1.3 Outline of thesis¶

The thesis is split into four parts. Part I is made up of three chapters and provides the reader with the theory that is required in the rest of the thesis. Chapter 2 focuses on theory related to the specification and parsing of computer languages. Chapter 3 paints a picture of the major developments in generalised parsing and discusses relations between the various techniques. Chapter 4 introduces Tomita’s GLR parsing algorithm and Farshi’s later correction. A detailed discussion is given of both approaches highlighting some of their drawbacks.

Part II introduces three recent algorithms that use a variety of techniques to improve on the efficiency of the traditional GLR parsing algorithm. Chapter 5 describes the RNGLR algorithm that corrects Tomita’s original algorithm by redefining the reduce action in the parse table. In addition to recasting the algorithm in terms of Rekers’ SPPF representation, some modifications are proposed which improve its efficiency. Chapter 6 introduces the BRNGLR algorithm; a cubic-time parser based on the RNGLR algorithm that does not require any modification to be made to the grammar. Chapter 7 presents the RIGLR algorithm that attempts to improve the efficiency of a GLR algorithm by reducing the amount of stack activity. Chapter 8 discusses other work that has contributed to the development of generalised parsing, and relates them to the techniques described in this thesis.

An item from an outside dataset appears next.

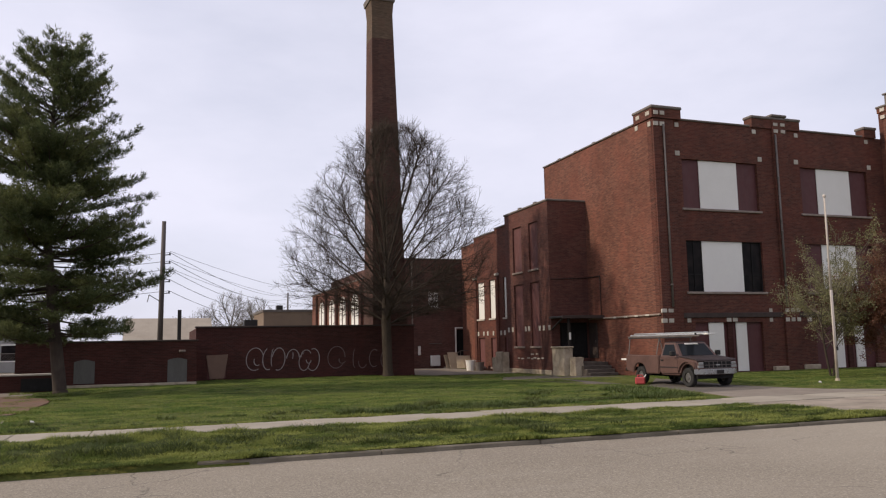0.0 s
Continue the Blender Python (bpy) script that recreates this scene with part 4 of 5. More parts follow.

Part III contains two chapters. Chapter 9 discusses some of the major applications of GLR and backtracking parsing techniques. As part of the work for this thesis, the algorithms discussed have been implemented in the Parser Animation Tool (PAT). This tool has been used to investigate the practical and theoretical strengths and weaknesses of the algorithms. In parallel, the GTB tool has also been developed. Together, PAT and GTB have been used to run the algorithms on grammars for Pascal, C, Cobol and various smaller test grammars. The results are presented and discussed in Chapter 10.

Part IV contains one chapter that concludes the thesis and maps out possible future work.